– Доли секунды. Всё произошло слишком быстро. Сначала даже подумал, что это часть выступления.

Его голос не дрожал, не срывался. Ни одного лишнего слова, ни одного сбившегося дыхания. Всё было идеально. Так ведут себя люди, привыкшие к подиумам, интервью и научным советам.

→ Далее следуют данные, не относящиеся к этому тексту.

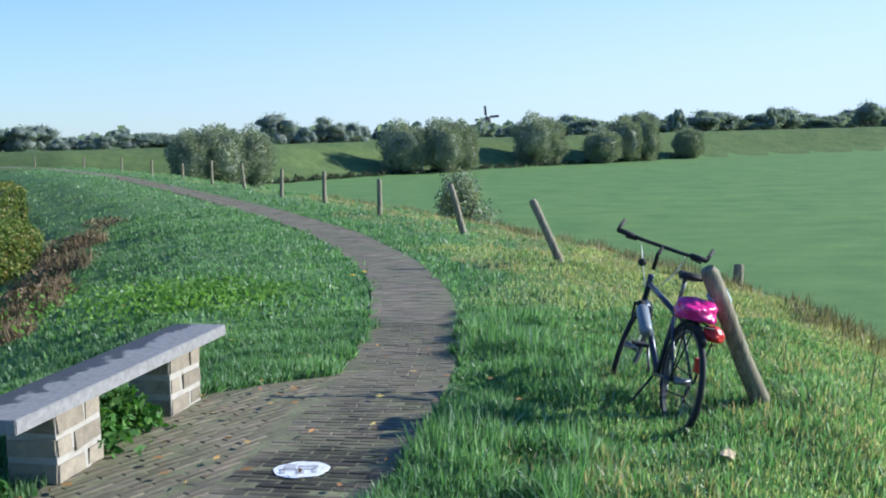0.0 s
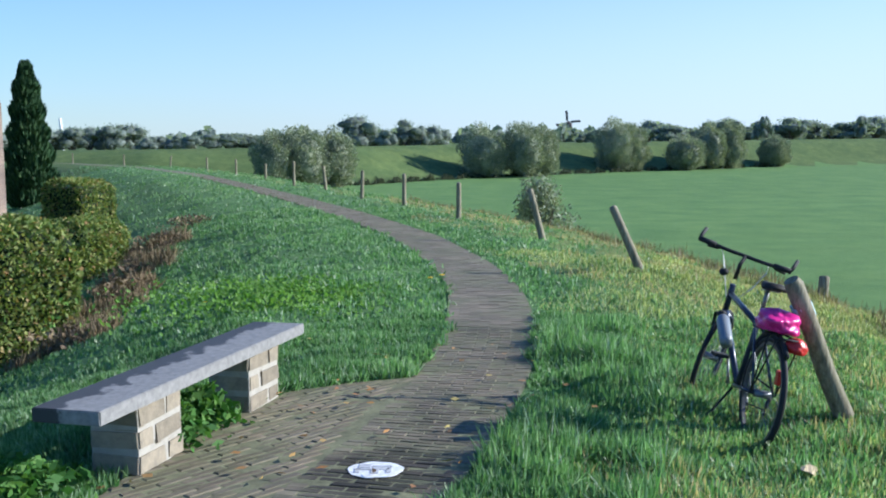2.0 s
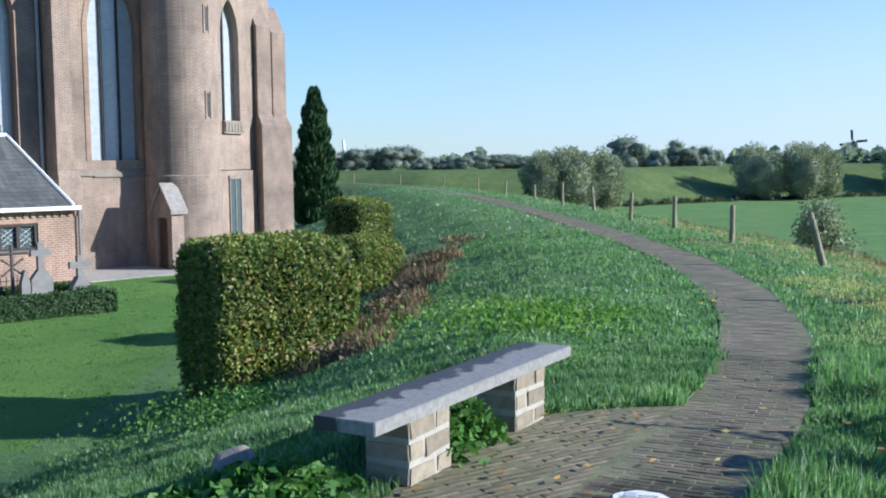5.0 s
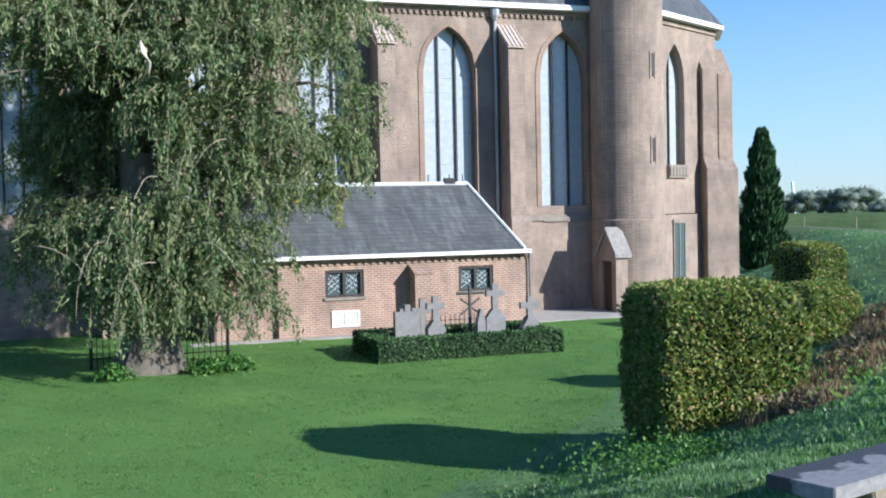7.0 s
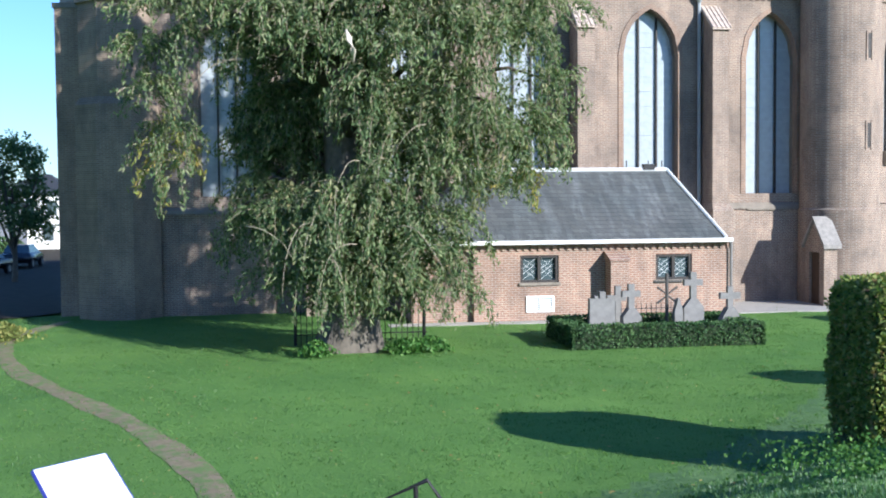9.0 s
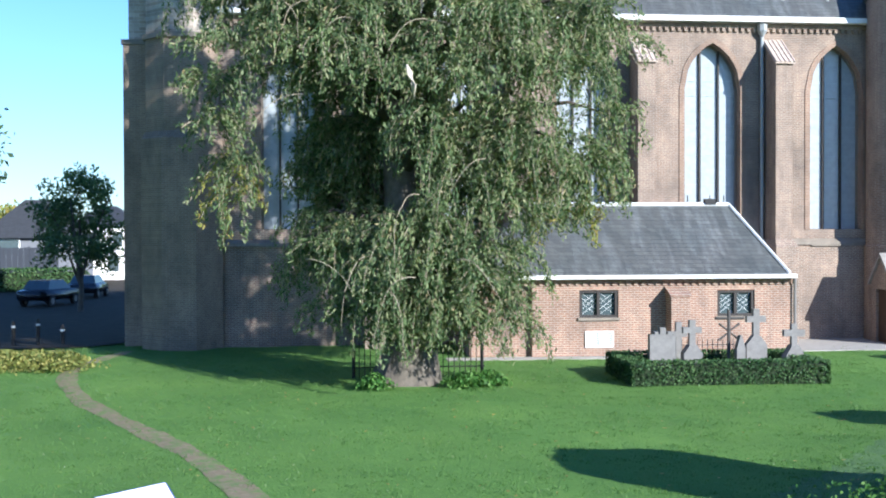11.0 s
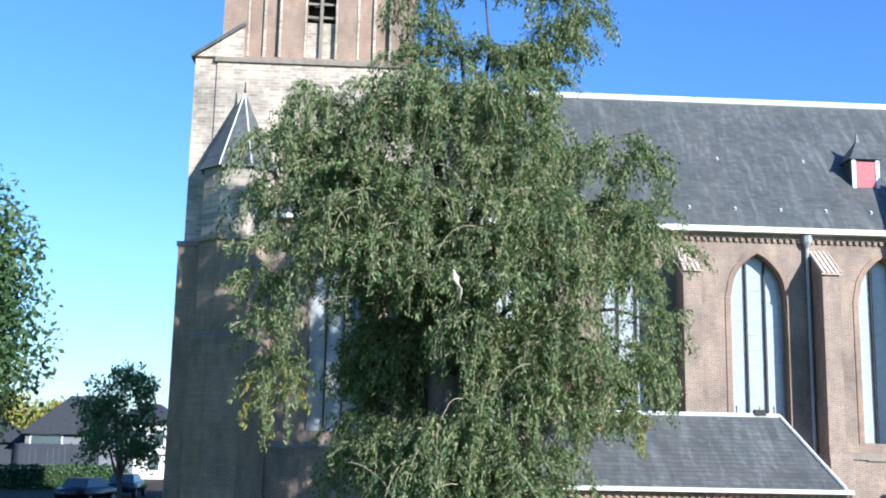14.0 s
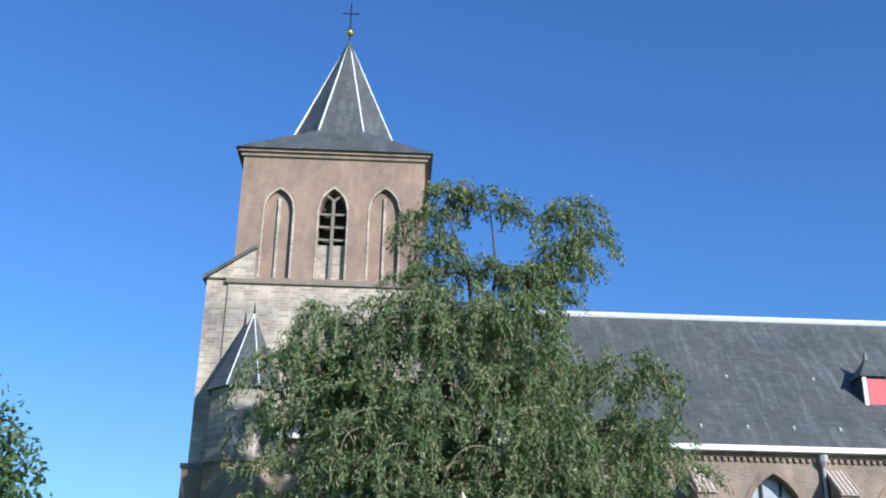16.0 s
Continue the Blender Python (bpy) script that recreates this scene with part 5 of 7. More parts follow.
def under(ob, parent):
    ob.parent = parent
    ob.matrix_parent_inverse = parent.matrix_world.inverted()
    return ob


under(part("panel", bm, M_PANEL, None, "glossy white sloping panel"), sign)
bm = bmesh.new()
for a, b in ((tl, bl), (tl, trr), (trr, trr + uy), (bl, bl + ux)):
    tube(bm, [a - nn * 0.02, b - nn * 0.02], 0.021, 6)
under(part("rim", bm, M_BLUE, None, "blue rim"), sign)
for k in (0.2, 0.8):
    p = tl + uy * 0.5 + ux * k
    bm = bmesh.new()
    tube(bm, [(p.x, p.y, gz(p.x, p.y) - 0.2), (p.x, p.y, p.z - 0.03)], 0.035, 8)
    under(part("leg", bm, M_BLUE, None), sign)

rail = thing("handrail", Matrix.Translation((-7.05, 5.55, gz(-7.05, 5.55))), "black tubular handrail on the dike slope", "handrail")
runs = [[(-7.59, 4.89, gz(-7.5, 5) - 0.1), (-7.54, 4.96, -0.93), (-7.124, 5.49, -0.63), (-7.034, 5.60, -0.84), (-7.014, 5.63, gz(-7, 5.7) - 0.2)], [(-7.184, 5.41, -0.68), (-7.174, 5.42, gz(-7.13, 5.48) - 0.1)]]
for r in runs:
    bm = bmesh.new()
    tube(bm, r, 0.02, 8)
    under(part("bar", bm, M_IRON, None), rail)

# ---- graves inside a clipped box hedge ----
M_GRAVE = plain("grey gravestone", (0.19, 0.185, 0.178), 0.85, 0.25, 6, bumps=0.3)


def at_church(u, n, z=0.0, turn=0):
    return CH @ pose(u, n, z, 0, 0, turn)


def gravestone(u, n, parts_list, mat=M_GRAVE, label="grey stone grave marker with a cross", kind="gravestone"):
    g = thing(kind, at_church(u, n), label, "gravestone", "graves inside the hedge")
    for name, ring0, ring1 in parts_list:
        bm = bmesh.new()
        solid(bm, ring0, ring1)
        part(name, bm, mat, g)
    return g


def pr(x0, x1, y0, y1, z0, z1, x2=None, x3=None):
    x2, x3 = (x0 if x2 is None else x2), (x1 if x3 is None else x3)
    return ([(x0, y0, z0), (x1, y0, z0), (x1, y1, z0), (x0, y1, z0)], [(x2, y0, z1), (x3, y0, z1), (x3, y1, z1), (x2, y1, z1)])


def cross_parts(base_h, h, w, arm, thick=0.07):
    return [("base", *pr(-w, w, -0.15, 0.15, -0.1, base_h, -w * 0.45, w * 0.45)), ("shaft", *pr(-0.08, 0.08, -thick, thick, base_h, h)),
            ("arm", *pr(-arm, -0.08, -thick, thick, h - 0.42, h - 0.26)), ("arm", *pr(0.08, arm, -thick, thick, h - 0.42, h - 0.26))]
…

Анненков слушал не только ушами. Он чувствовал пальцами, глазами, кожей. Вениамин был слишком точен. Такая безупречность в подобных ситуациях тревожнее любого сбоя.

– Вы сразу подошли?

– Нет, сначала я замер. Думаю, как и все. Потом уже подошёл. Не один, конечно – многие бросились. Но она уже лежала.

– Вы не касались её?

– Нет. Когда я оказался рядом, её уже осматривал врач. Я просто стоял рядом. Не помню, говорил ли что—то. Всё было… слишком быстро.

Анненков кивнул. Всё правильно. Логично. Стерильно.

– Вы знали о её проблемах со здоровьем?

– Нет. Она никогда не жаловалась.

Он слегка подался вперёд, подчёркивая значимость следующего вопроса:

– Она сказала: «Это он сделал». Вы слышали это?

Профессор медленно выдохнул. Эта пауза впервые не выглядела продуманной заранее; в ней скользнуло нечто личное.

– Да, я услышал. Но не знаю, что именно она имела в виду. Эти слова могли относиться к кому угодно. Может, она вообще никого конкретно не имела в виду. Я не увидел, куда именно был направлен её взгляд.

Анненков слегка склонил голову:

– Вы не почувствовали, что это обращено к вам?

– Честно говоря, – ответил Вениамин, – не знаю. Всё произошло слишком быстро. Возможно, вы бы услышали в этом больше, чем я. А возможно, это просто совпадение.

Голос профессора оставался ровным, но взгляд на мгновение померк. Анненков зафиксировал этот едва заметный сбой, как след на влажном стекле. Он не стал давить, ощущая, что за гладкой поверхностью фраз скрыта глубина, которая пока не готова проявиться. Но когда проявится, второго шанса задать вопрос уже не будет.

– Всё, что вы скажете, может быть важно. Даже то, что кажется случайным, – произнёс он мягко, доверительно.

– Я понимаю, – кивнул профессор. – Если вспомню что—то важное – обязательно скажу.

Следователь смотрел на него ещё несколько секунд, изучая, как соперника в игре. Затем едва заметно кивнул – не из вежливости, а словно подводя внутренний итог, холодно и точно ставя точку в личном расчёте:

– Хорошо. Спасибо. Пока достаточно.

Профессор поднялся со стула плавно и размеренно, как он обычно завершал лекцию в идеально рассчитанный момент. В дверях он слегка замедлил шаг – единственный жест, выдавший в нём нечто большее.

Анненков мысленно зафиксировал это и сделал пометку: «Ровен. Чрезмерно. Проверить слова – Анисимов».

Павла подвели к столу без принуждения, однако каждый его шаг казался напряжённым, будто тело двигалось не по воле, а по инерции. Он сел, опустив плечи чуть ниже, чем положено для уверенности, но выше, чем у человека, готового сломаться. Как будто сам не мог решить, кем должен быть сейчас – свидетелем, сыном или кем—то совсем другим.

Анненков не торопился начинать разговор. Он умел ждать, особенно таких, как Павел. Те, кто приходят с уже выстроенной внутренней версией событий, часто рушатся сами от напряжения – без внешнего давления. Надо было лишь позволить ему созреть.

Молодой человек сидел неловко, с чуть выгнутой спиной, не зная, куда деть руки. Он то сжимал пальцы в кулаки, то распрямлял их и снова сцеплял, словно в них всё ещё жила команда к действию, отменить которую разум забыл. Лицо бледное, с острыми тенями под глазами. Такие лица всегда выглядят незавершёнными, будто портрет, написанный за один вечер.